=== Data items ===
[Begin]

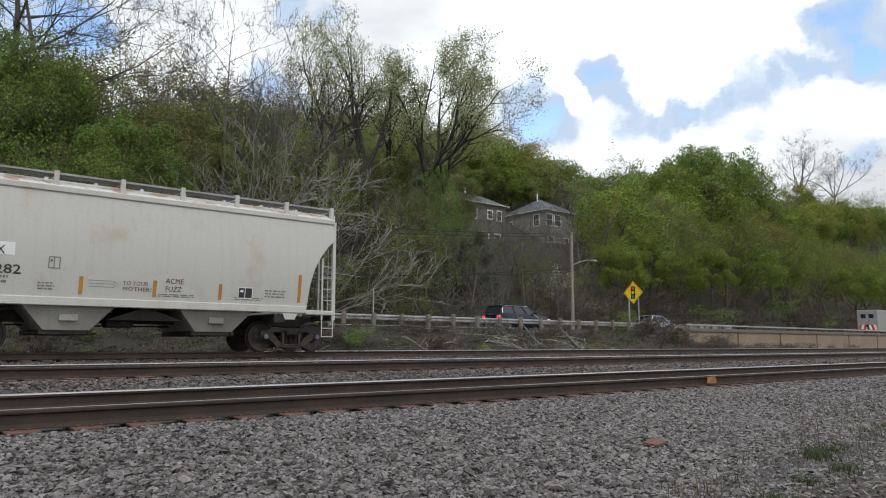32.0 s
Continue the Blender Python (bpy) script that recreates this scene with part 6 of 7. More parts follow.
def fan(seed):
    """A short pale trunk with long crooked limbs that sweep out low and wide, 9 m high."""
    rnd = random.Random(seed)
    segs = []

    def limb(p, d, ln, r, lev):
        n = (9, 6, 4, 3)[lev]
        q, dd = p.copy(), d.copy()
        for i in range(n):
            dd = (dd + Vector((rnd.gauss(0, .085), rnd.gauss(0, .085), rnd.gauss(.03 if lev < 2 else -.03, .075)))).normalized()
            q2 = q + dd * (ln / n)
            a, b = r * (1 - .85 * i / n), r * (1 - .85 * (i + 1) / n)
            segs.append((q.copy(), q2.copy(), max(a, .015), max(b, .012)))
            if lev < 3 and i > 0 and rnd.random() < (.85, .66, .40)[lev]:
                side = dd.orthogonal().normalized()
                side.rotate(Matrix.Rotation(rnd.uniform(0, 6.2832), 3, dd))
                limb(q2, (dd * .9 + side * rnd.uniform(.35, .8)).normalized(), ln * rnd.uniform(.34, .54) * (1.2 - .5 * i / n), b * .72, lev + 1)
            q = q2
    p, d = Vector((0, 0, -.6)), Vector((rnd.uniform(-.1, .1), rnd.uniform(-.1, .1), 1)).normalized()
    knots = []
    for i in range(6):
        d = (d + Vector((rnd.gauss(0, .07), rnd.gauss(0, .07), .03))).normalized()
        q = p + d * .85
        segs.append((p.copy(), q.copy(), .20 - .022 * i, .20 - .022 * (i + 1)))
        p = q
        knots.append(q.copy())
    for i in range(11):
        az = i * 2.4 + rnd.uniform(-.4, .4)
        k = knots[(1, 2, 1, 3, 4, 2, 5, 5, 3, 4, 2, 5)[i]]
        el = radians(rnd.uniform(6, 36) if i < 7 else rnd.uniform(38, 72))
        limb(k, Vector((math.cos(az) * math.cos(el), math.sin(az) * math.cos(el), math.sin(el))), rnd.uniform(6.2, 8.8), rnd.uniform(.034, .054), 0)
    g = 9 / max(t[1].z for t in segs)
    return [(a * g, b * g, r, q) for a, b, r, q in segs]


def tree_wood(segs, mat):
    big = max(g[2] for g in segs) * .42
    return tube_mesh("trunk", [g for g in segs if g[2] >= big], mat), tube_mesh("branchwork", [g for g in segs if g[2] < big], mat)


def mound(seed, n, rx, rz, zc, size, low=-.75):
    """Clumps over a rounded, uneven crown: centre and radius of each."""
    rnd = random.Random(seed)
    lobes = [(rnd.uniform(0, 6.28), rnd.uniform(-.2, .9), rnd.uniform(.0, .26)) for i in range(7)]
    out = []
    while len(out) < n:
        d = Vector((rnd.gauss(0, 1), rnd.gauss(0, 1), rnd.gauss(.25, 1))).normalized()
        if d.z < low:
            continue
        r = .80
        for az, el, gain in lobes:
            l = Vector((math.cos(az) * math.cos(el), math.sin(az) * math.cos(el), math.sin(el)))
            r += gain * max(0.0, d.dot(l)) ** 6
        r *= rnd.uniform(.62, 1.03)
        out.append((Vector((d.x * rx * r, d.y * rx * r, zc + d.z * rz * r)), size * rnd.uniform(.6, 1.25)))
    return out


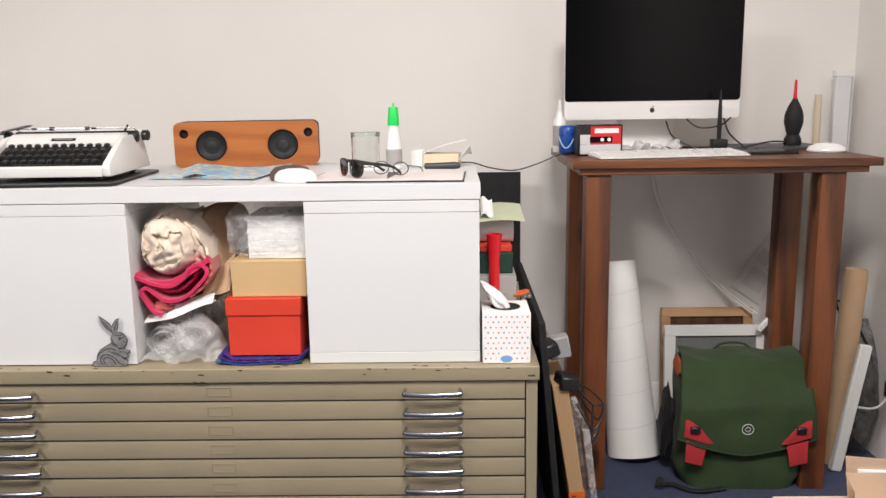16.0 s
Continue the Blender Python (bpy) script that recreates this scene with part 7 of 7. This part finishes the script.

[End]

Each record should be quoted exactly, with the images omitted.

=== Task result ===
32.0 s
Continue the Blender Python (bpy) script that recreates this scene with part 6 of 7. More parts follow.
def fan(seed):
    """A short pale trunk with long crooked limbs that sweep out low and wide, 9 m high."""
    rnd = random.Random(seed)
    segs = []

    def limb(p, d, ln, r, lev):
        n = (9, 6, 4, 3)[lev]
        q, dd = p.copy(), d.copy()
        for i in range(n):
            dd = (dd + Vector((rnd.gauss(0, .085), rnd.gauss(0, .085), rnd.gauss(.03 if lev < 2 else -.03, .075)))).normalized()
            q2 = q + dd * (ln / n)
            a, b = r * (1 - .85 * i / n), r * (1 - .85 * (i + 1) / n)
            segs.append((q.copy(), q2.copy(), max(a, .015), max(b, .012)))
            if lev < 3 and i > 0 and rnd.random() < (.85, .66, .40)[lev]:
                side = dd.orthogonal().normalized()
                side.rotate(Matrix.Rotation(rnd.uniform(0, 6.2832), 3, dd))
                limb(q2, (dd * .9 + side * rnd.uniform(.35, .8)).normalized(), ln * rnd.uniform(.34, .54) * (1.2 - .5 * i / n), b * .72, lev + 1)
            q = q2
    p, d = Vector((0, 0, -.6)), Vector((rnd.uniform(-.1, .1), rnd.uniform(-.1, .1), 1)).normalized()
    knots = []
    for i in range(6):
        d = (d + Vector((rnd.gauss(0, .07), rnd.gauss(0, .07), .03))).normalized()
        q = p + d * .85
        segs.append((p.copy(), q.copy(), .20 - .022 * i, .20 - .022 * (i + 1)))
        p = q
        knots.append(q.copy())
    for i in range(11):
        az = i * 2.4 + rnd.uniform(-.4, .4)
        k = knots[(1, 2, 1, 3, 4, 2, 5, 5, 3, 4, 2, 5)[i]]
        el = radians(rnd.uniform(6, 36) if i < 7 else rnd.uniform(38, 72))
        limb(k, Vector((math.cos(az) * math.cos(el), math.sin(az) * math.cos(el), math.sin(el))), rnd.uniform(6.2, 8.8), rnd.uniform(.034, .054), 0)
    g = 9 / max(t[1].z for t in segs)
    return [(a * g, b * g, r, q) for a, b, r, q in segs]


def tree_wood(segs, mat):
    big = max(g[2] for g in segs) * .42
    return tube_mesh("trunk", [g for g in segs if g[2] >= big], mat), tube_mesh("branchwork", [g for g in segs if g[2] < big], mat)


def mound(seed, n, rx, rz, zc, size, low=-.75):
    """Clumps over a rounded, uneven crown: centre and radius of each."""
    rnd = random.Random(seed)
    lobes = [(rnd.uniform(0, 6.28), rnd.uniform(-.2, .9), rnd.uniform(.0, .26)) for i in range(7)]
    out = []
    while len(out) < n:
        d = Vector((rnd.gauss(0, 1), rnd.gauss(0, 1), rnd.gauss(.25, 1))).normalized()
        if d.z < low:
            continue
        r = .80
        for az, el, gain in lobes:
            l = Vector((math.cos(az) * math.cos(el), math.sin(az) * math.cos(el), math.sin(el)))
            r += gain * max(0.0, d.dot(l)) ** 6
        r *= rnd.uniform(.62, 1.03)
        out.append((Vector((d.x * rx * r, d.y * rx * r, zc + d.z * rz * r)), size * rnd.uniform(.6, 1.25)))
    return out


16.0 s
Continue the Blender Python (bpy) script that recreates this scene with part 7 of 7. This part finishes the script.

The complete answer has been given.